后来经过查考,才知道笔者真是十足的“读书呆”。原来,清道光和光绪年间国内没有系统的语法书或正规词典,学习者依赖的是由早期通事(翻译)或与外国人打交道的商人编写的《红毛话》等小册子。中国人在国内学习的英语,是一种基于汉语方言注音、语法结构中文化的“洋泾浜英语”的雏形。所以,孙锵鸣注音的“法特”等,是基于当时他听到的发音用汉字记录下来的,而且他的方法也非常典型:他用中文的思维(如“祖父”是“父亲的重复”)去理解和分解英语词汇(grandfather),这也是那个时代中国知识分子初学英语时的普遍策略。更可贵的是,他还对此进行扩大与类比,可见他已经从学单词进而深入到英语语法领域!百多年前的老人竟比笔者先知先觉几百倍,怎能不令我为之前的笑话而汗颜!

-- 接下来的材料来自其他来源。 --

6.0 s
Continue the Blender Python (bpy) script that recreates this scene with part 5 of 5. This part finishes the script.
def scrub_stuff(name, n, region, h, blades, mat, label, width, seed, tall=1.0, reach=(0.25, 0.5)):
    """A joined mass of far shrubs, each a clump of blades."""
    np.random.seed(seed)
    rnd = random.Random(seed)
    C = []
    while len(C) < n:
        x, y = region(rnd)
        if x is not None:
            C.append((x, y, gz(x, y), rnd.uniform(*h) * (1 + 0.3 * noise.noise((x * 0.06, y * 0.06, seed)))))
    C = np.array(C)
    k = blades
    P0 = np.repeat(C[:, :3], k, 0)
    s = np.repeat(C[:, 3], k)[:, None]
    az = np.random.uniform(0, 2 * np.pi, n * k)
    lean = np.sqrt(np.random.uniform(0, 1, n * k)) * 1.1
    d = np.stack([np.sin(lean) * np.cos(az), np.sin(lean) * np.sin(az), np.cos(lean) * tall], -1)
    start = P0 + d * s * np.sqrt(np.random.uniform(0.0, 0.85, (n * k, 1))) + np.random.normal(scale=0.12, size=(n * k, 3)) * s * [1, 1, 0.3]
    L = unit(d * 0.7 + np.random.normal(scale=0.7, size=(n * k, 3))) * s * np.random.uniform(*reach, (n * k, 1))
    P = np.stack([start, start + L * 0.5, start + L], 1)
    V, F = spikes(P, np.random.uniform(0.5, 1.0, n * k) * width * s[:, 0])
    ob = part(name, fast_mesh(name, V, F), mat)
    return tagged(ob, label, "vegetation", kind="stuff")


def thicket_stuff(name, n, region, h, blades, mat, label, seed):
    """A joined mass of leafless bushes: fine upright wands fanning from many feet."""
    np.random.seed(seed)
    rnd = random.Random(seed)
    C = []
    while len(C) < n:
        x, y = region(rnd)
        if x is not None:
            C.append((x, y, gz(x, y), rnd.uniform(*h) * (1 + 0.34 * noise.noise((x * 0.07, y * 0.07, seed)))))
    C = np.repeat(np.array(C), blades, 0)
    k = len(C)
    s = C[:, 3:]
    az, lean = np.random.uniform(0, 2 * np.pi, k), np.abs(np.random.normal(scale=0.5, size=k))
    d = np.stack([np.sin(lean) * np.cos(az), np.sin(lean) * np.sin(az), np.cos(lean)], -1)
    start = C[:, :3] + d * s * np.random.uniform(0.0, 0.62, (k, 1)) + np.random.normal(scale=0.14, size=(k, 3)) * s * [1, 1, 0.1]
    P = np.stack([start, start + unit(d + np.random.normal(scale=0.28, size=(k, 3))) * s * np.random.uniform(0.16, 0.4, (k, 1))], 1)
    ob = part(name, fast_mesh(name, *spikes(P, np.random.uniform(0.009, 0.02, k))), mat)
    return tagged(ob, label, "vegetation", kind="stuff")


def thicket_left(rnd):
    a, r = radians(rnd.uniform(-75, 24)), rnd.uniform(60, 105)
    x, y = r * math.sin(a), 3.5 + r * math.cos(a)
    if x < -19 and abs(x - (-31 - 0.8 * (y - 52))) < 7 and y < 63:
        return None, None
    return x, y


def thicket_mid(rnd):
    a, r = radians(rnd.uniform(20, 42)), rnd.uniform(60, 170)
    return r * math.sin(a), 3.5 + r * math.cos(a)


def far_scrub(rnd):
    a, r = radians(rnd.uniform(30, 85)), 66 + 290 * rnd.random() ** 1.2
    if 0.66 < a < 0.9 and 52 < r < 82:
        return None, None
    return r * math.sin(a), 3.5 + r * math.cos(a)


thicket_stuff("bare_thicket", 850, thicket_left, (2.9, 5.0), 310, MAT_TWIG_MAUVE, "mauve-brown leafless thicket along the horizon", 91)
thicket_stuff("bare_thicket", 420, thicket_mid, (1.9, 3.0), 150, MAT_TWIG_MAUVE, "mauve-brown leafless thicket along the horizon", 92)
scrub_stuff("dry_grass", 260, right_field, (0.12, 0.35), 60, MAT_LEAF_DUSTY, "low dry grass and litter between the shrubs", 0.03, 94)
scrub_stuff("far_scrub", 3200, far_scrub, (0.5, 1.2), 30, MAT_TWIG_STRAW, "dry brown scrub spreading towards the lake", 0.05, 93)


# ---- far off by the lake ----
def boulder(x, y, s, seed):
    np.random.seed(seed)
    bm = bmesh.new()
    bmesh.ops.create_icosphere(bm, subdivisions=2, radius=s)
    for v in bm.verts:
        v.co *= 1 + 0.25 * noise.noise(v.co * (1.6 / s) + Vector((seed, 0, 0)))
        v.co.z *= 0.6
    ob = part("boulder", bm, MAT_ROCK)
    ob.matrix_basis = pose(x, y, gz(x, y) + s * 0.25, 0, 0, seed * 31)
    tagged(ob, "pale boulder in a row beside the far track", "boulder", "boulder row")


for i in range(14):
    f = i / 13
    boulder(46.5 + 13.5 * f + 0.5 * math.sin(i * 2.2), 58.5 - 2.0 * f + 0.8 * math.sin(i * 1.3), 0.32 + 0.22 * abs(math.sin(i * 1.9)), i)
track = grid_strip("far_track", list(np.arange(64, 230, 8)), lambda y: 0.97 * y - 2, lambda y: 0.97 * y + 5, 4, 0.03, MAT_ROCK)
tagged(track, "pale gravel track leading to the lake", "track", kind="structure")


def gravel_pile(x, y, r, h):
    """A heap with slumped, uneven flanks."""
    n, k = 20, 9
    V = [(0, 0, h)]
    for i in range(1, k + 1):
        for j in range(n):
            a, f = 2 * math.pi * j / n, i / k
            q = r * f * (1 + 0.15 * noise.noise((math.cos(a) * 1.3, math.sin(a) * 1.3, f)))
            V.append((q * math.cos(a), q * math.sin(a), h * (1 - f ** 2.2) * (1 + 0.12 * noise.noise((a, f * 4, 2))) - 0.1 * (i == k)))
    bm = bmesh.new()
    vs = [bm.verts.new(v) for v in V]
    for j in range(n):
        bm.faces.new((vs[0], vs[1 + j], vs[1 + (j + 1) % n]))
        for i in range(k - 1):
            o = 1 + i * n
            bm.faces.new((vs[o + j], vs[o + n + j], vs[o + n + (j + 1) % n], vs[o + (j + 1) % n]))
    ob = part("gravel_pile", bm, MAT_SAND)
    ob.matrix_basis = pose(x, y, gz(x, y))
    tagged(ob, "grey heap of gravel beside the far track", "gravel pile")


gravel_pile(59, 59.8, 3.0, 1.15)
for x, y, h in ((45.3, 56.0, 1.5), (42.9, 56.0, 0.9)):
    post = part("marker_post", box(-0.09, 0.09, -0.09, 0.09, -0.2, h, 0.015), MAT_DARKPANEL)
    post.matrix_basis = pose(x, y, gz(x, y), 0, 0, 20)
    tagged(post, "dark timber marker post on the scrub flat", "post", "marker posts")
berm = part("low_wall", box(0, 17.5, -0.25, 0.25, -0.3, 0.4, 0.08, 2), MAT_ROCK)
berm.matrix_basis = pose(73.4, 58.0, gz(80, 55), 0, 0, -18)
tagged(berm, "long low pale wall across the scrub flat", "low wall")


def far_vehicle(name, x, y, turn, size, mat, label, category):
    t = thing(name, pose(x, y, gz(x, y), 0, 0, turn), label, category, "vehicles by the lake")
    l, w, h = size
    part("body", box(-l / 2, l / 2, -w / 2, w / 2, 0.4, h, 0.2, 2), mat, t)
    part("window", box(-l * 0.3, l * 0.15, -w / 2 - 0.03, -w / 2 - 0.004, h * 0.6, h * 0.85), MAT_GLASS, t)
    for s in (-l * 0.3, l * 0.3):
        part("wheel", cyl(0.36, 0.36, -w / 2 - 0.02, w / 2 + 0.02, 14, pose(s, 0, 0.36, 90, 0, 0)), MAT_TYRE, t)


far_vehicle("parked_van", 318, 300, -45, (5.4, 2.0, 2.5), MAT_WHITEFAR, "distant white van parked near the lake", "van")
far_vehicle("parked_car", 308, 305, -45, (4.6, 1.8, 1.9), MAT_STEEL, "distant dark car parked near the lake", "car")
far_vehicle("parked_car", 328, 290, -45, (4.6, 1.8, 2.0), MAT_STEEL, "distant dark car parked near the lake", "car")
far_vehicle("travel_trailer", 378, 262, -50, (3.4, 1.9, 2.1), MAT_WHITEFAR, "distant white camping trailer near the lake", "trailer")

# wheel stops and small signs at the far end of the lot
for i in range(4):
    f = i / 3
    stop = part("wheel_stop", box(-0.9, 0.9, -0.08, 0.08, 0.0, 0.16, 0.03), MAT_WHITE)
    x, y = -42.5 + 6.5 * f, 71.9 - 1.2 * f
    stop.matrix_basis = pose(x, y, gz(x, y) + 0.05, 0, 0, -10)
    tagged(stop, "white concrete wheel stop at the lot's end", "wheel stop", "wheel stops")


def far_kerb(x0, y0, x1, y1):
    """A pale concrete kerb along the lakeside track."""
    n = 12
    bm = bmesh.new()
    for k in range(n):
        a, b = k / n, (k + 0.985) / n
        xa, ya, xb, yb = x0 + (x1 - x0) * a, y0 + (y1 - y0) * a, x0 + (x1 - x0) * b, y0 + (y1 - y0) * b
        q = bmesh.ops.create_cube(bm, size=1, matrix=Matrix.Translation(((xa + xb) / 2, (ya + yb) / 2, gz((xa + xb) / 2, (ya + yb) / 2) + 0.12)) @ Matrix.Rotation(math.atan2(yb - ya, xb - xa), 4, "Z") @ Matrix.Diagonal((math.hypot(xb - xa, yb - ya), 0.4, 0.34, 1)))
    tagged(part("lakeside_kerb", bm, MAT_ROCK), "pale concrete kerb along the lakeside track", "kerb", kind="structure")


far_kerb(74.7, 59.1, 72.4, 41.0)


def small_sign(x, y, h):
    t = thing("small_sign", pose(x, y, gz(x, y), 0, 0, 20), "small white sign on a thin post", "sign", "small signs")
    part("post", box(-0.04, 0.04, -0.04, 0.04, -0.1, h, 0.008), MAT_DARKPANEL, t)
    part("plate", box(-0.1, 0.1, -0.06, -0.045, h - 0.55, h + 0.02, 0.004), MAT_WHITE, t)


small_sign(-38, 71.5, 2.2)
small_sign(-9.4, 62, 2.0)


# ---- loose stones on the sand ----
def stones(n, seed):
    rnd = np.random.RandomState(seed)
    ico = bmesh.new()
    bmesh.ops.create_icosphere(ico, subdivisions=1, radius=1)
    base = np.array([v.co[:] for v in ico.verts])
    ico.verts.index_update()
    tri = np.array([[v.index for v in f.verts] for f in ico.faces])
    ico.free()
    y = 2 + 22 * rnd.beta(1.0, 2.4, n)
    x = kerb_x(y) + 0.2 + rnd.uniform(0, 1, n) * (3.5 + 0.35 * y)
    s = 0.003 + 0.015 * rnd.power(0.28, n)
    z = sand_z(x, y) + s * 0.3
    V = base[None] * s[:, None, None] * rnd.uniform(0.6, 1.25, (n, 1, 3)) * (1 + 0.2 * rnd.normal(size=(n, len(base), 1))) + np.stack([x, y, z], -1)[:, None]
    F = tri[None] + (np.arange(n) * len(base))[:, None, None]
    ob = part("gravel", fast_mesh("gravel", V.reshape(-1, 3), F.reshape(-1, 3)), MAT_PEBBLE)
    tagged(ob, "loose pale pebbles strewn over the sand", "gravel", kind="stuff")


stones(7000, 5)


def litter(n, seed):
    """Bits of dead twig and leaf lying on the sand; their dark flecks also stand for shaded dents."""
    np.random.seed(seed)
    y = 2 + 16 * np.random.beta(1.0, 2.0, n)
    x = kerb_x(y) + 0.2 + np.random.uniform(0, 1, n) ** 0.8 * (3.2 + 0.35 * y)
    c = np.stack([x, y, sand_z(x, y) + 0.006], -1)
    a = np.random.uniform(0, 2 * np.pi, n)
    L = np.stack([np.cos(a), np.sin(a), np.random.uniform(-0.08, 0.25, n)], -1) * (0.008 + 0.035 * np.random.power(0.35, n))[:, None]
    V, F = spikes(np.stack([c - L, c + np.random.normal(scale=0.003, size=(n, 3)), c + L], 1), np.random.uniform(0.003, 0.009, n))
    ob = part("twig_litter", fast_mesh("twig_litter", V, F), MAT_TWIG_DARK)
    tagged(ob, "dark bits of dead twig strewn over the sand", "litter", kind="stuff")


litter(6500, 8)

不仅如此,孙锵鸣掌教龙门书院时,还敢于冒当时顽固士大夫之大不韪,为汲取西方科学知识,“慨然言于(请求)苏松太分巡道(江苏的一个道的长官),移取(江南制造)局译的西籍(西方科学书籍)一分,存院,俾诸生纵阅。”龙门书院原本是专授中华传统文化所谓国学的,可见这位70多岁的老人晚年学西语,绝不是赶时髦、出风头,而是在书院里带头提倡以学西语为工具,还想亲自多读些书,深入地了解西方科学知识,做诸生的榜样!
由此再联想到吾瑞学人中的精英,大都是这位老人的亲属、姻亲的后辈,如孙诒让、黄绍箕、项湘藻、项申甫及林调梅、蔡华卿等。光绪二十二年(1896)和二十五年(1899)在瑞安这个小小的县城,举数家人的财力和数人的学识,在全温州率先创办学计馆(相当于现在的理科专科学校)和方言馆(相当于现在的外国语专科学校)。宣统元年、二年清廷的留学生廷试中,瑞安竟有项骧(从学计馆走出来)中廷试复试一等第一名,得进士,授翰林院编修;林大闾得留学生廷试初试第一,得工科进士,授翰林院编修;林大同、黄曾铭、薛楷等各得留学生廷试进士。这不能不说孙锵鸣的榜样作用对这批后人在思想、学术上产生的深刻影响!